| EXERCISE INSTRUCTIONS |
Copy every line from the data below in which the string "target" can be found.

| DATA LINES |
****

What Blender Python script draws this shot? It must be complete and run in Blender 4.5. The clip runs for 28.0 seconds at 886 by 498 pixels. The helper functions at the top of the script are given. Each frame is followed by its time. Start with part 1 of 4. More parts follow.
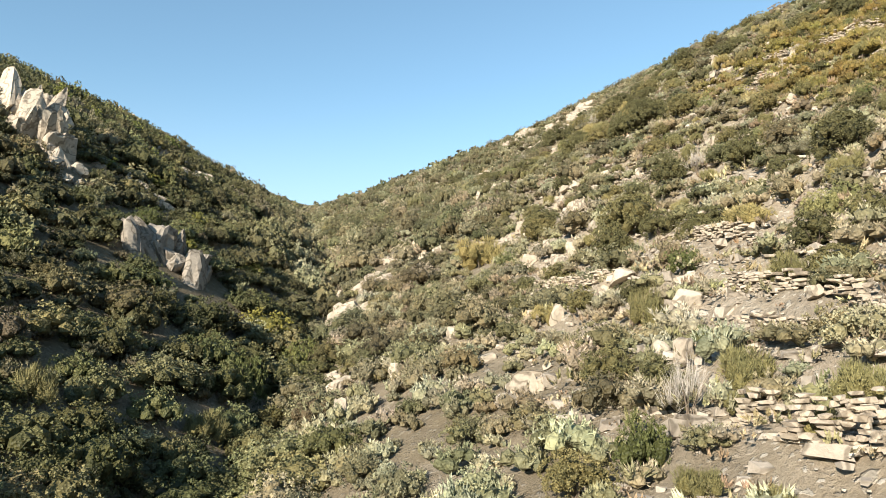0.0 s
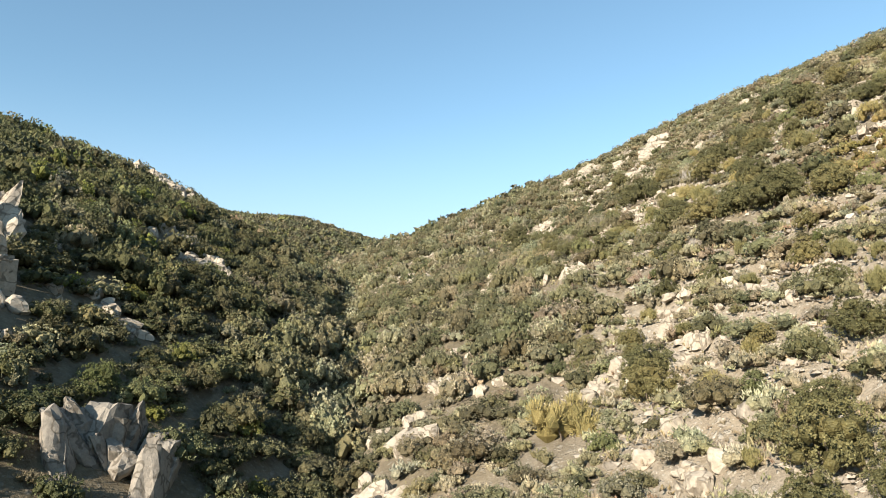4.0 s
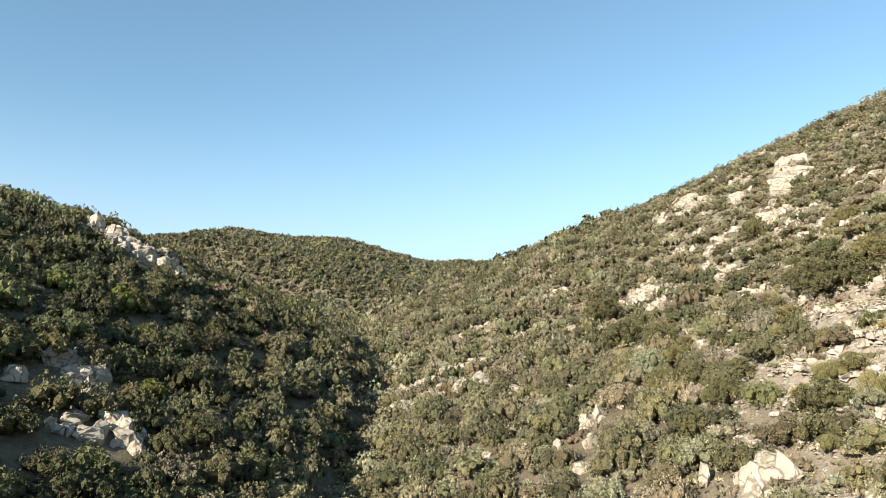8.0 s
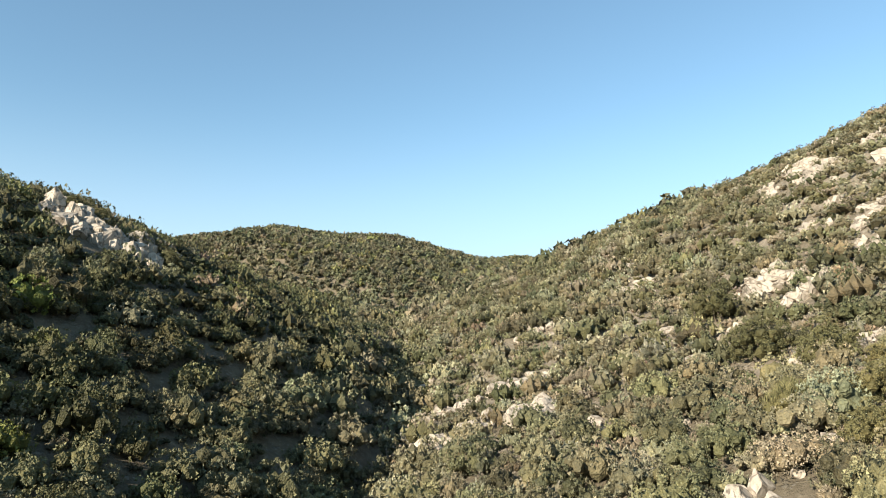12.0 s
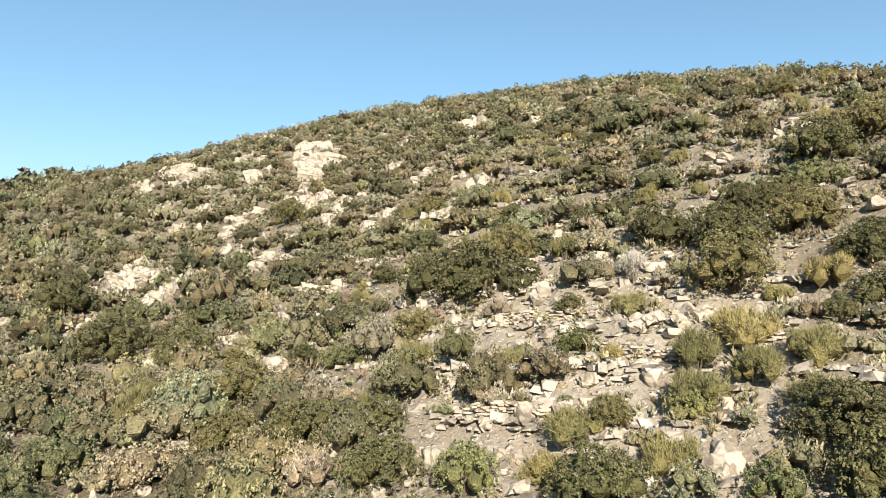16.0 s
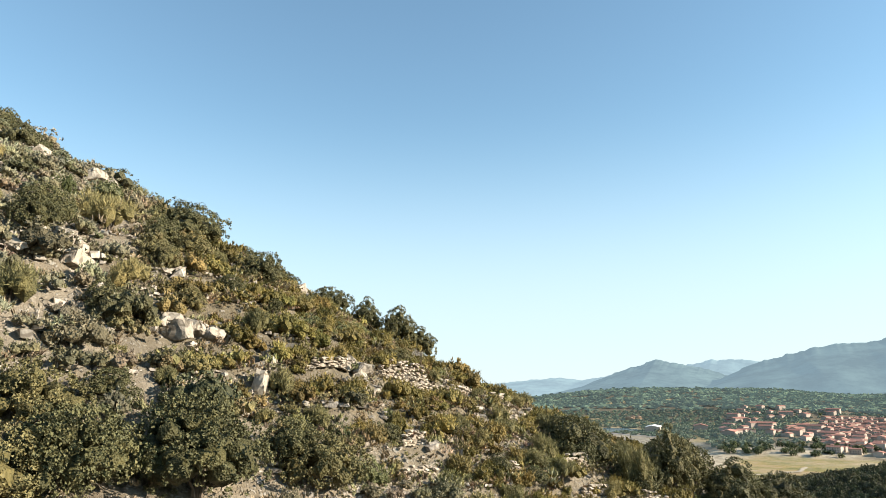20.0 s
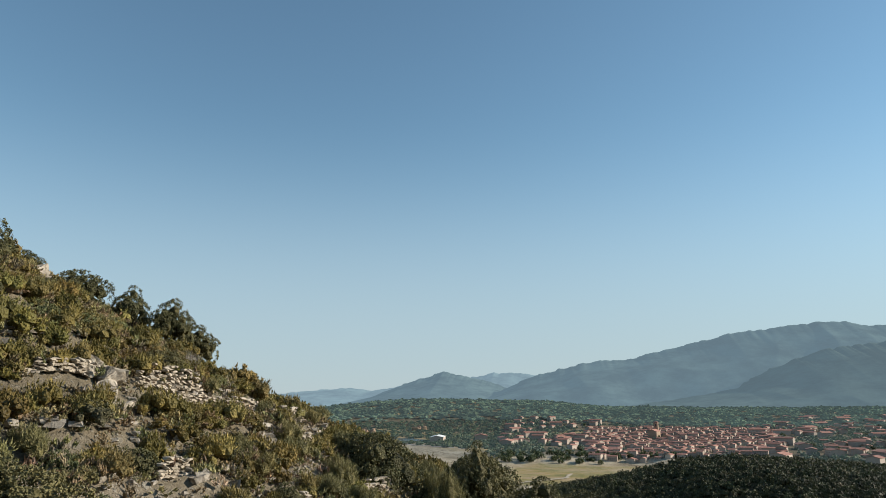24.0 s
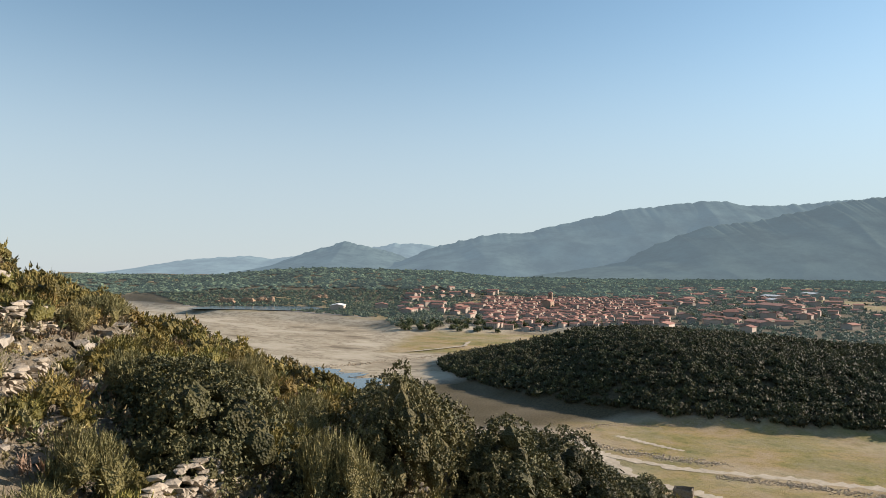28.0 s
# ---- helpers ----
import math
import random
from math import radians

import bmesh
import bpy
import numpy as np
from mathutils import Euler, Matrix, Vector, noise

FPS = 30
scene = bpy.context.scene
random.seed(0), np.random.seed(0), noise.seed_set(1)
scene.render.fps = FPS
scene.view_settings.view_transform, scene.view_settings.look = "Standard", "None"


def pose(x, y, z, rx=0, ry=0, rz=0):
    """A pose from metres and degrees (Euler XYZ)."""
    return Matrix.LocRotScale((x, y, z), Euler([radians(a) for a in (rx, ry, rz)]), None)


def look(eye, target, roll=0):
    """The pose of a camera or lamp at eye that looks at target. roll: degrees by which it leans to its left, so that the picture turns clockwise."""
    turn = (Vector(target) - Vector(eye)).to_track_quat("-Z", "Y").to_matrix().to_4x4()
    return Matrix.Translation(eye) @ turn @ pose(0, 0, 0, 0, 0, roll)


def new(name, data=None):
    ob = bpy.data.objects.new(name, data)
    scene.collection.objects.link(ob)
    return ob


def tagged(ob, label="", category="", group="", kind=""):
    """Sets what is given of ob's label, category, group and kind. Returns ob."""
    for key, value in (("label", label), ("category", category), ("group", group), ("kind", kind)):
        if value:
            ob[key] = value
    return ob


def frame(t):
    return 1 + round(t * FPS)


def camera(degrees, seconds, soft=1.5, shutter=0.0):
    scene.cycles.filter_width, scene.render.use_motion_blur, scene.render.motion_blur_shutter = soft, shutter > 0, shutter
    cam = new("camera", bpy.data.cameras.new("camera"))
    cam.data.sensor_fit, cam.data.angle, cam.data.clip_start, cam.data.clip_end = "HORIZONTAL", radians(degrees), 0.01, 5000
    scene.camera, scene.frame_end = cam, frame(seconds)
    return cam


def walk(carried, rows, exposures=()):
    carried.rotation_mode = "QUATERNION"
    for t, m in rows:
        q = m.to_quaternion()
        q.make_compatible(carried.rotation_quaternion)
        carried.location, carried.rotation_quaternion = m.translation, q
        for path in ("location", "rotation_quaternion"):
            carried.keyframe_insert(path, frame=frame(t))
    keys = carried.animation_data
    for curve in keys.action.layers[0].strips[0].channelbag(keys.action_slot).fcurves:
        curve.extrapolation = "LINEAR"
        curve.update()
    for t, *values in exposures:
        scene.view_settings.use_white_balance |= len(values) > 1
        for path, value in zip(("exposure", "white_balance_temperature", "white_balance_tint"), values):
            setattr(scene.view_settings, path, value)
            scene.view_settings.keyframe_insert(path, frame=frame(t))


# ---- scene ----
cam = camera(64.0, 28.0, 0.9)
METRES, EYE, TILT, LEAN, TURN = 120.0, 58.0, 10.0, 0.0, 0.0
ROWS = [
    (0.0, 0.0, 0.0, 0.0, 0.0, 0.0, -0.0),
    (0.5, -0.0008, 0.0113, 0.0072, -0.05, 0.08, -0.0),
    (1.0, -0.0013, 0.0218, 0.0154, -0.11, 0.21, 0.07),
    (1.5, -0.0017, 0.0308, 0.0232, -0.16, 0.27, 0.09),
    (2.0, -0.0025, 0.0469, 0.0302, -0.16, 0.37, 0.08),
    (2.5, -0.0033, 0.0692, 0.0427, -0.19, 0.55, 0.14),
    (3.0, -0.0041, 0.0966, 0.0555, 0.18, 0.72, 0.26),
    (3.5, -0.0046, 0.1234, 0.0672, 2.13, 0.83, 0.62),
    (4.0, -0.0056, 0.1535, 0.0799, 4.21, 0.95, 0.99),
    (4.5, -0.0066, 0.1825, 0.0914, 4.91, 1.03, 1.14),
    (6.5, -0.0217, 0.3331, 0.134, 6.69, 1.21, 1.56),
    (7.0, -0.0248, 0.3745, 0.1438, 7.69, 1.3, 1.73),
    (7.5, -0.0275, 0.411, 0.1537, 7.65, 1.39, 1.74),
    (8.0, -0.0299, 0.4471, 0.1651, 8.61, 1.47, 1.89),
    (8.5, -0.0326, 0.4792, 0.1755, 8.63, 1.44, 1.88),
    (9.0, -0.0357, 0.5122, 0.1769, 8.96, 1.52, 2.0),
    (9.5, -0.0396, 0.5409, 0.1717, 9.52, 1.57, 2.03),
    (10.0, -0.0442, 0.5698, 0.1653, 10.37, 1.69, 2.15),
    (10.5, -0.0467, 0.5908, 0.1609, 13.55, 1.79, 2.68),
    (11.0, -0.0487, 0.6103, 0.157, 13.58, 1.72, 2.62),
    (11.5, -0.0511, 0.6283, 0.1535, 13.59, 1.7, 2.61),
    (13.5, -0.0546, 0.6731, 0.145, 3.92, 1.45, 0.96),
    (14.0, -0.0538, 0.6784, 0.1441, -3.02, 1.48, -0.21),
    (14.5, -0.0536, 0.6818, 0.1437, -12.55, 1.7, -1.77),
    (15.0, -0.0529, 0.6851, 0.1432, -23.25, 2.25, -3.45),
    (15.5, -0.0531, 0.6874, 0.1431, -31.1, 2.79, -4.64),
    (16.0, -0.0523, 0.6898, 0.1427, -36.02, 3.27, -5.37),
    (16.5, -0.0514, 0.6912, 0.1425, -43.23, 4.04, -6.32),
    (17.0, -0.0511, 0.6923, 0.1424, -52.87, 5.26, -7.44),
    (17.5, -0.0505, 0.6925, 0.1425, -61.06, 6.5, -8.21),
    (18.0, -0.0503, 0.6924, 0.1423, -75.42, 8.83, -9.12),
    (18.5, -0.0502, 0.6926, 0.142, -88.5, 11.1, -9.43),
    (19.0, -0.0492, 0.6932, 0.1415, -101.85, 13.48, -9.21),
    (19.5, -0.0486, 0.6934, 0.141, -107.74, 14.54, -8.93),
    (20.0, -0.0477, 0.6932, 0.1407, -112.09, 15.3, -8.71),
    (20.5, -0.0459, 0.6927, 0.1405, -116.26, 16.04, -8.42),
    (22.5, -0.0233, 0.683, 0.1418, -122.51, 17.37, -8.13),
    (23.0, -0.0138, 0.6788, 0.1427, -124.75, 17.81, -7.95),
    (23.5, -0.0039, 0.6742, 0.1443, -126.71, 18.14, -7.81),
    (24.0, 0.0084, 0.6686, 0.1471, -128.78, 18.48, -7.68),
    (24.5, 0.02, 0.663, 0.1509, -130.69, 18.79, -7.52),
    (25.0, 0.0339, 0.6557, 0.1532, -132.75, 18.62, -7.24),
    (25.5, 0.047, 0.6478, 0.1549, -133.9, 18.78, -7.13),
    (25.6, 0.0498, 0.6459, 0.1553, -134.09, 17.75, -7.17),
    (25.7, 0.0527, 0.6439, 0.1557, -134.27, 16.7, -7.21),
    (25.8, 0.0555, 0.642, 0.1562, -134.46, 14.98, -7.26),
    (25.9, 0.0584, 0.64, 0.1566, -134.64, 13.57, -7.3),
    (26.0, 0.0612, 0.6381, 0.157, -134.83, 12.71, -7.35),
    (26.5, 0.0812, 0.623, 0.16, -135.95, 12.41, -7.16),
    (26.6, 0.0871, 0.618, 0.1611, -136.1, 9.2, -7.18),
    (27.0, 0.1109, 0.5981, 0.1653, -136.72, 8.91, -7.24),
    (27.5, 0.1365, 0.5743, 0.1697, -136.76, 9.02, -7.3),
    (28.0, 0.1633, 0.5472, 0.175, -136.82, 9.17, -7.42),
]
WALK = [(t, pose(0, 0, EYE, TILT, LEAN, TURN) @ pose(METRES * x, METRES * y, METRES * z, 90 + pitch, roll, yaw)) for t, x, y, z, yaw, pitch, roll in ROWS]
walk(cam, WALK, exposures=[(0.0, 1.2, 6780, 11), (7.0, 1.15, 6700, 11), (17.0, 1.15, 6700, 11), (19.0, 1.3, 6800, 11), (20.5, 1.12, 6750, 11), (23.0, 0.58, 6500, 10), (25.5, 0.32, 6500, 10), (26.0, 0.36, 6600, 11), (26.6, 0.54, 6850, 16), (28.0, 0.64, 6900, 17)])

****

| CORRECT OUTPUT |
def look(eye, target, roll=0):
    """The pose of a camera or lamp at eye that looks at target. roll: degrees by which it leans to its left, so that the picture turns clockwise."""
    turn = (Vector(target) - Vector(eye)).to_track_quat("-Z", "Y").to_matrix().to_4x4()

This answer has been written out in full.